TASK PROMPT: Word for word, give the material below again, minus any images.

GIVEN INFORMATION:

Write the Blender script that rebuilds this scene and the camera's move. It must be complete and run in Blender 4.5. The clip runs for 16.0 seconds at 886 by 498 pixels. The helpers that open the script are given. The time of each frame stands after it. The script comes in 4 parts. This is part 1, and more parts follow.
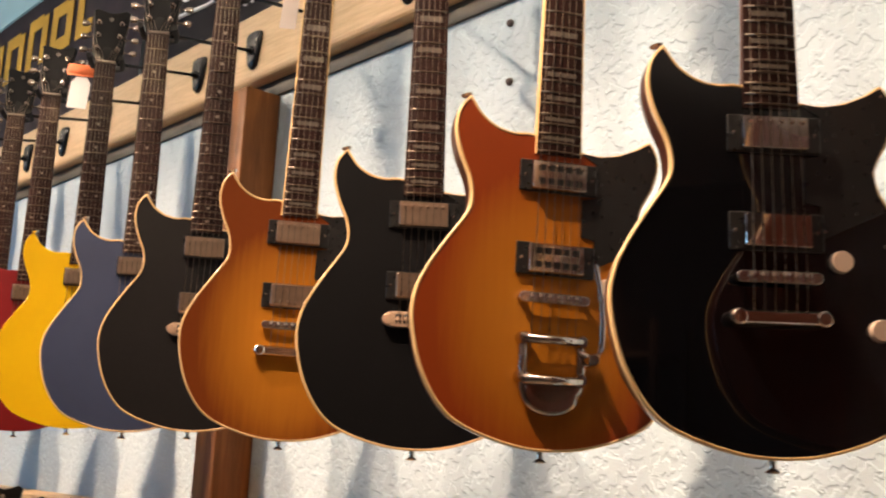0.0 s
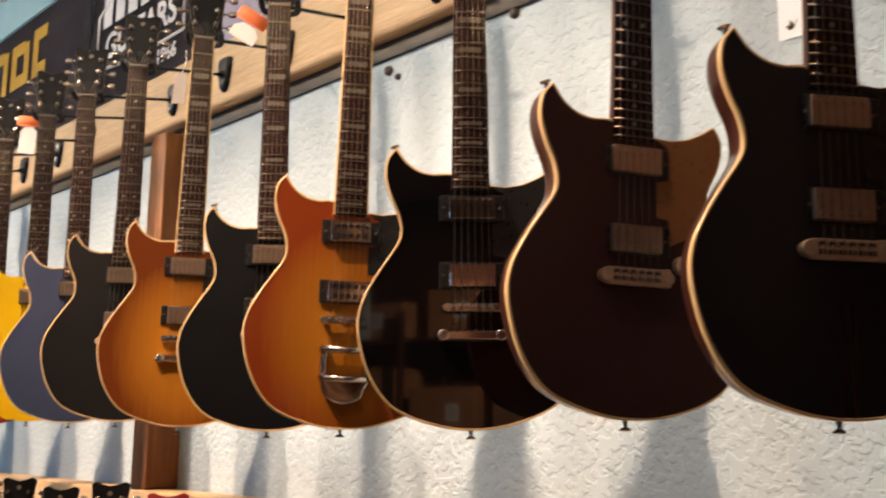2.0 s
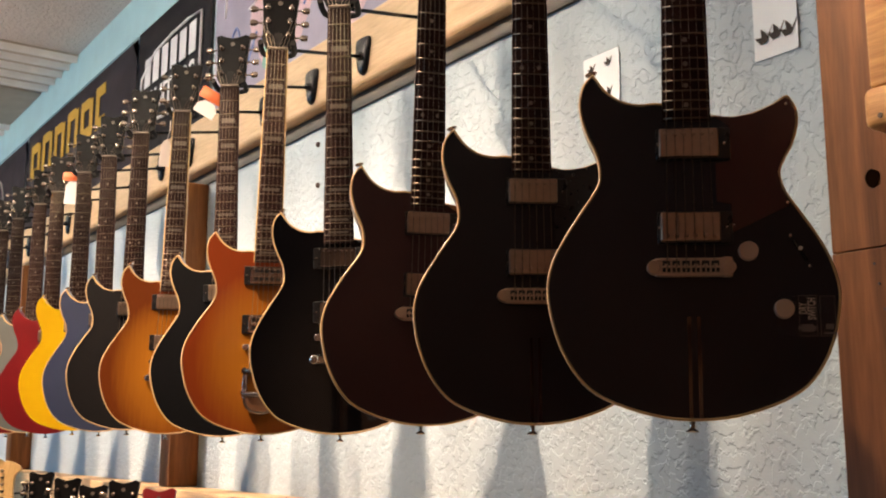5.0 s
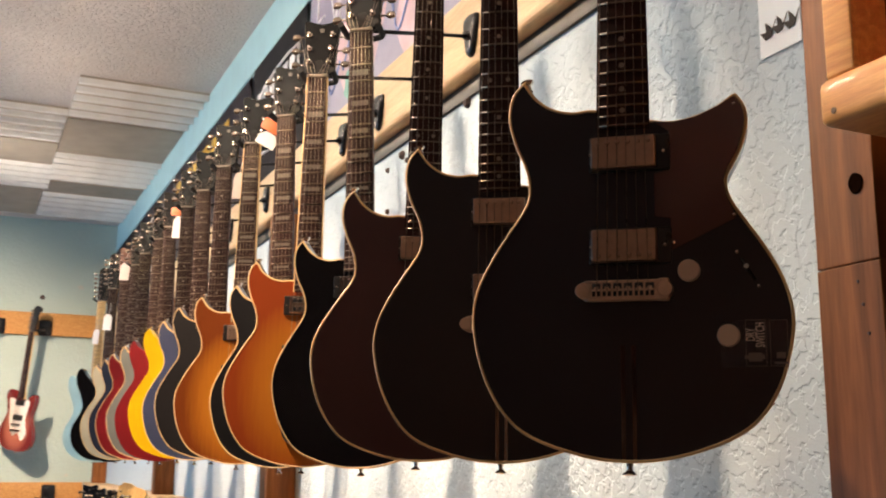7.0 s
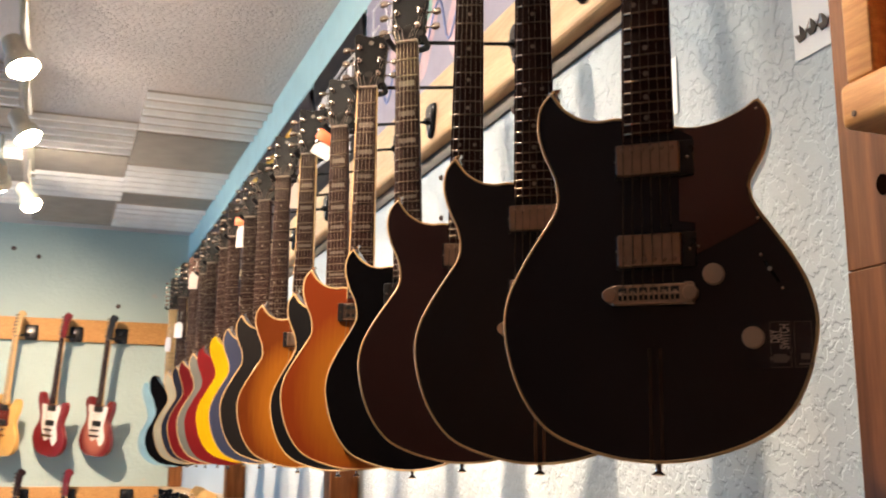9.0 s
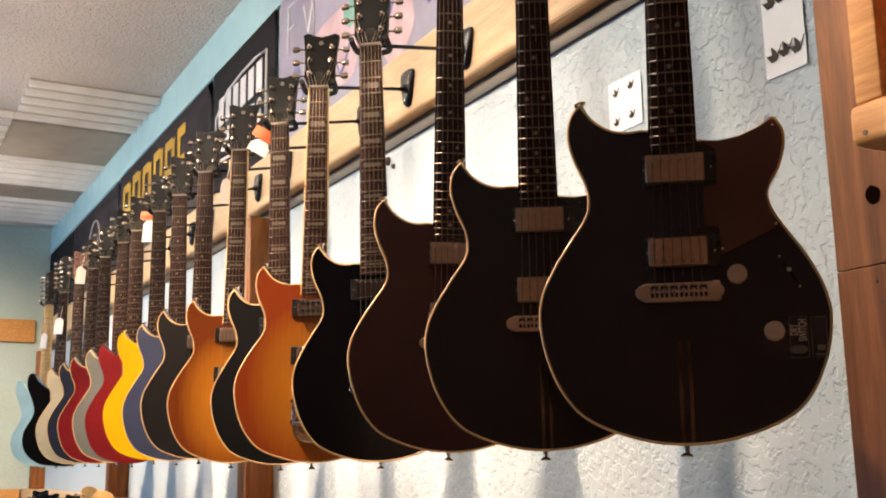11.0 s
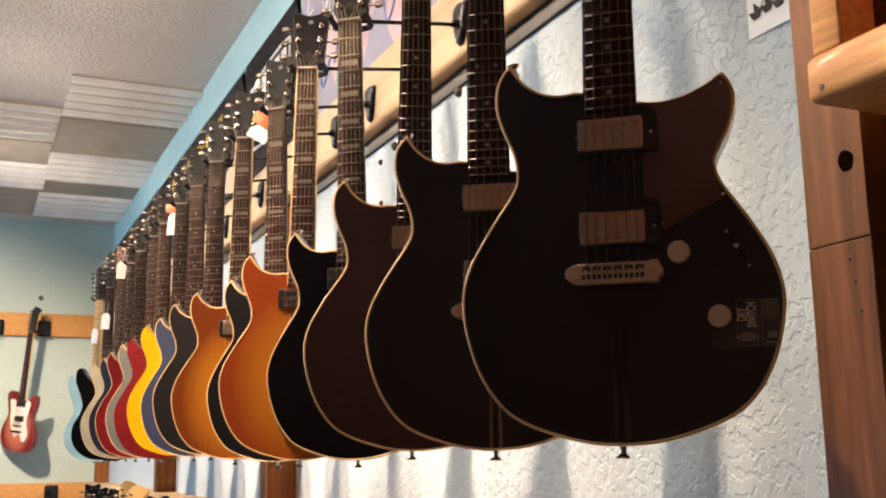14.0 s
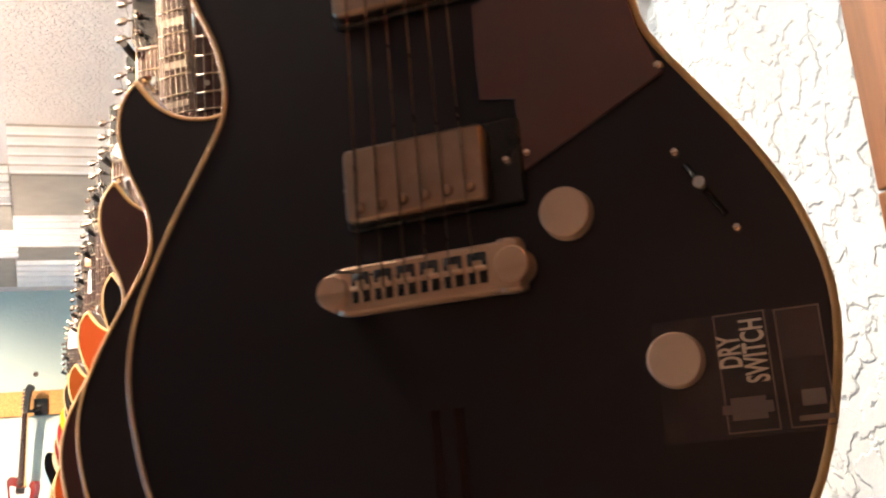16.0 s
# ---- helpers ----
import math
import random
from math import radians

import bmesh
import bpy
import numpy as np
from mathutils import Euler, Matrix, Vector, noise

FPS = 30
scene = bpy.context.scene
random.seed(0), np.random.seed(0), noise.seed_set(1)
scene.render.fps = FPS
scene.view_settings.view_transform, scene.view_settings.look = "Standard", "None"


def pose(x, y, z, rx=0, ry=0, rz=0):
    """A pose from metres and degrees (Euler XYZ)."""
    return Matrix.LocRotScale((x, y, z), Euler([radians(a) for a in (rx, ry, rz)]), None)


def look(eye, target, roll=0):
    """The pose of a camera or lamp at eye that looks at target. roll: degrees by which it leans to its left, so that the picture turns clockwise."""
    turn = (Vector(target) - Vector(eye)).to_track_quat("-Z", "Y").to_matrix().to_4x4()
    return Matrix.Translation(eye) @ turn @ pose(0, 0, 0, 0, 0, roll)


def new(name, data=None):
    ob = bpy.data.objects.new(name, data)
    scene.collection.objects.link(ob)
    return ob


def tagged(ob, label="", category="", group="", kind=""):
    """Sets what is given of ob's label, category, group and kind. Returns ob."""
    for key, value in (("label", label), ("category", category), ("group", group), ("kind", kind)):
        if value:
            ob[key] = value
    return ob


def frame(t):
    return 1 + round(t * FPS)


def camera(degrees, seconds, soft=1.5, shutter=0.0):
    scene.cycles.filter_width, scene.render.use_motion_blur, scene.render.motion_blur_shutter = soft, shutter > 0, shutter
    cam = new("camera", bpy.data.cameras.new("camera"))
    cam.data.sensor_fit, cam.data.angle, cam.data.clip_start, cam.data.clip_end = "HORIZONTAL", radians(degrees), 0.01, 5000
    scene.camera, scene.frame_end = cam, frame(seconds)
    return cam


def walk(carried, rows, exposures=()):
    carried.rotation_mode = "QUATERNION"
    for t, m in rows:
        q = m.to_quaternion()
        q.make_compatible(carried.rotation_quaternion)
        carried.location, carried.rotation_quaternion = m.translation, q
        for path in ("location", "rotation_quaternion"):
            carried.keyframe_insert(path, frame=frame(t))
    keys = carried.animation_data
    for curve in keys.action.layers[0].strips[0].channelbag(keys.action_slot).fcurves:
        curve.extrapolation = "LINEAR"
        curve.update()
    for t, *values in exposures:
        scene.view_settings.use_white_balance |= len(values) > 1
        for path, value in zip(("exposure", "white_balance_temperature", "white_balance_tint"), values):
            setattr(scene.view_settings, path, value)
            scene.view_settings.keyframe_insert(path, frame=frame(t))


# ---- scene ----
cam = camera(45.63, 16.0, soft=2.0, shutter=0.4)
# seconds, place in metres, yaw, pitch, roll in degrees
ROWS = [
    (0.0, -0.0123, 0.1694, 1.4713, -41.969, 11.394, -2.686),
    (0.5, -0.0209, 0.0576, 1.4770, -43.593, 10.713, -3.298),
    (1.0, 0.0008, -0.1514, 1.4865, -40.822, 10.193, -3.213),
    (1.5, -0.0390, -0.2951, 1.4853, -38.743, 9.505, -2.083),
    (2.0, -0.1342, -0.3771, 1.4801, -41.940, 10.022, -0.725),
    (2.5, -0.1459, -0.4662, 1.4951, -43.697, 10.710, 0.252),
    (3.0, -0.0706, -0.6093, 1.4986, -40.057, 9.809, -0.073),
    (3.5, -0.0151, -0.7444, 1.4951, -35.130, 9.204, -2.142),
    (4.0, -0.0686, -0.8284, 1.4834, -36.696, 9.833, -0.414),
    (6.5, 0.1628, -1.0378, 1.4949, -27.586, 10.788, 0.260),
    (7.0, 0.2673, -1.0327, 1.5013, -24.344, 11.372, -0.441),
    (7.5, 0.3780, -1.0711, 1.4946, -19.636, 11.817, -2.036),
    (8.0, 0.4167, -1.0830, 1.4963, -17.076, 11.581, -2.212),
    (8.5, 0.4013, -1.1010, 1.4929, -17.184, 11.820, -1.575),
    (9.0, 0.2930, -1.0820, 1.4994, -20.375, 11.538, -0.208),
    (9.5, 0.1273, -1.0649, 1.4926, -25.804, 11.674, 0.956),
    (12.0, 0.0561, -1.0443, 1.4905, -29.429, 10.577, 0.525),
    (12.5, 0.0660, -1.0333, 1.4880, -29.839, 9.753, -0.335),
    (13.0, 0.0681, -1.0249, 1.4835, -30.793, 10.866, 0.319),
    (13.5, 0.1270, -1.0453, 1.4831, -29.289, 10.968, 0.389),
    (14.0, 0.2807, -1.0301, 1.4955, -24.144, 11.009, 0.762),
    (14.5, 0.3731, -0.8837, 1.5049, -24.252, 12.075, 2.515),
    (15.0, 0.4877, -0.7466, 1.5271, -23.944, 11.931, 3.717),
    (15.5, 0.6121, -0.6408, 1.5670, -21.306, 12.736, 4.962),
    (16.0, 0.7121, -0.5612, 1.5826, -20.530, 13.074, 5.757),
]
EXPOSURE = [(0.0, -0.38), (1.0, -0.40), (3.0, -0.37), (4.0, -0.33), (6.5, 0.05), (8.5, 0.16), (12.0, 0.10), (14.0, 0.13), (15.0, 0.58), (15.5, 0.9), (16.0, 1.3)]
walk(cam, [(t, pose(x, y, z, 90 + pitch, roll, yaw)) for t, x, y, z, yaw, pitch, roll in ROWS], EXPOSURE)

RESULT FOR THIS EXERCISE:
Write the Blender script that rebuilds this scene and the camera's move. It must be complete and run in Blender 4.5. The clip runs for 16.0 seconds at 886 by 498 pixels. The helpers that open the script are given. The time of each frame stands after it. The script comes in 4 parts. This is part 1, and more parts follow.
0.0 s
2.0 s
5.0 s
7.0 s
9.0 s
11.0 s
14.0 s
16.0 s
# ---- helpers ----
import math
import random
from math import radians

import bmesh
import bpy
import numpy as np
from mathutils import Euler, Matrix, Vector, noise

FPS = 30
scene = bpy.context.scene
random.seed(0), np.random.seed(0), noise.seed_set(1)
scene.render.fps = FPS
scene.view_settings.view_transform, scene.view_settings.look = "Standard", "None"


def pose(x, y, z, rx=0, ry=0, rz=0):
    """A pose from metres and degrees (Euler XYZ)."""
    return Matrix.LocRotScale((x, y, z), Euler([radians(a) for a in (rx, ry, rz)]), None)


def look(eye, target, roll=0):
    """The pose of a camera or lamp at eye that looks at target. roll: degrees by which it leans to its left, so that the picture turns clockwise."""
    turn = (Vector(target) - Vector(eye)).to_track_quat("-Z", "Y").to_matrix().to_4x4()
    return Matrix.Translation(eye) @ turn @ pose(0, 0, 0, 0, 0, roll)


def new(name, data=None):
    ob = bpy.data.objects.new(name, data)
    scene.collection.objects.link(ob)
    return ob


def tagged(ob, label="", category="", group="", kind=""):
    """Sets what is given of ob's label, category, group and kind. Returns ob."""
    for key, value in (("label", label), ("category", category), ("group", group), ("kind", kind)):
        if value:
            ob[key] = value
    return ob


def frame(t):
    return 1 + round(t * FPS)


def camera(degrees, seconds, soft=1.5, shutter=0.0):
    scene.cycles.filter_width, scene.render.use_motion_blur, scene.render.motion_blur_shutter = soft, shutter > 0, shutter
    cam = new("camera", bpy.data.cameras.new("camera"))
    cam.data.sensor_fit, cam.data.angle, cam.data.clip_start, cam.data.clip_end = "HORIZONTAL", radians(degrees), 0.01, 5000
    scene.camera, scene.frame_end = cam, frame(seconds)
    return cam


def walk(carried, rows, exposures=()):
    carried.rotation_mode = "QUATERNION"
    for t, m in rows:
        q = m.to_quaternion()
        q.make_compatible(carried.rotation_quaternion)
        carried.location, carried.rotation_quaternion = m.translation, q
        for path in ("location", "rotation_quaternion"):
            carried.keyframe_insert(path, frame=frame(t))
    keys = carried.animation_data
    for curve in keys.action.layers[0].strips[0].channelbag(keys.action_slot).fcurves:
        curve.extrapolation = "LINEAR"
        curve.update()
    for t, *values in exposures:
        scene.view_settings.use_white_balance |= len(values) > 1
        for path, value in zip(("exposure", "white_balance_temperature", "white_balance_tint"), values):
            setattr(scene.view_settings, path, value)
            scene.view_settings.keyframe_insert(path, frame=frame(t))


# ---- scene ----
cam = camera(45.63, 16.0, soft=2.0, shutter=0.4)
# seconds, place in metres, yaw, pitch, roll in degrees
ROWS = [
    (0.0, -0.0123, 0.1694, 1.4713, -41.969, 11.394, -2.686),
    (0.5, -0.0209, 0.0576, 1.4770, -43.593, 10.713, -3.298),
    (1.0, 0.0008, -0.1514, 1.4865, -40.822, 10.193, -3.213),
    (1.5, -0.0390, -0.2951, 1.4853, -38.743, 9.505, -2.083),
    (2.0, -0.1342, -0.3771, 1.4801, -41.940, 10.022, -0.725),
    (2.5, -0.1459, -0.4662, 1.4951, -43.697, 10.710, 0.252),
    (3.0, -0.0706, -0.6093, 1.4986, -40.057, 9.809, -0.073),
    (3.5, -0.0151, -0.7444, 1.4951, -35.130, 9.204, -2.142),
    (4.0, -0.0686, -0.8284, 1.4834, -36.696, 9.833, -0.414),
    (6.5, 0.1628, -1.0378, 1.4949, -27.586, 10.788, 0.260),
    (7.0, 0.2673, -1.0327, 1.5013, -24.344, 11.372, -0.441),
    (7.5, 0.3780, -1.0711, 1.4946, -19.636, 11.817, -2.036),
    (8.0, 0.4167, -1.0830, 1.4963, -17.076, 11.581, -2.212),
    (8.5, 0.4013, -1.1010, 1.4929, -17.184, 11.820, -1.575),
    (9.0, 0.2930, -1.0820, 1.4994, -20.375, 11.538, -0.208),
    (9.5, 0.1273, -1.0649, 1.4926, -25.804, 11.674, 0.956),
    (12.0, 0.0561, -1.0443, 1.4905, -29.429, 10.577, 0.525),
    (12.5, 0.0660, -1.0333, 1.4880, -29.839, 9.753, -0.335),
    (13.0, 0.0681, -1.0249, 1.4835, -30.793, 10.866, 0.319),
    (13.5, 0.1270, -1.0453, 1.4831, -29.289, 10.968, 0.389),
    (14.0, 0.2807, -1.0301, 1.4955, -24.144, 11.009, 0.762),
    (14.5, 0.3731, -0.8837, 1.5049, -24.252, 12.075, 2.515),
    (15.0, 0.4877, -0.7466, 1.5271, -23.944, 11.931, 3.717),
    (15.5, 0.6121, -0.6408, 1.5670, -21.306, 12.736, 4.962),
    (16.0, 0.7121, -0.5612, 1.5826, -20.530, 13.074, 5.757),
]
EXPOSURE = [(0.0, -0.38), (1.0, -0.40), (3.0, -0.37), (4.0, -0.33), (6.5, 0.05), (8.5, 0.16), (12.0, 0.10), (14.0, 0.13), (15.0, 0.58), (15.5, 0.9), (16.0, 1.3)]
walk(cam, [(t, pose(x, y, z, 90 + pitch, roll, yaw)) for t, x, y, z, yaw, pitch, roll in ROWS], EXPOSURE)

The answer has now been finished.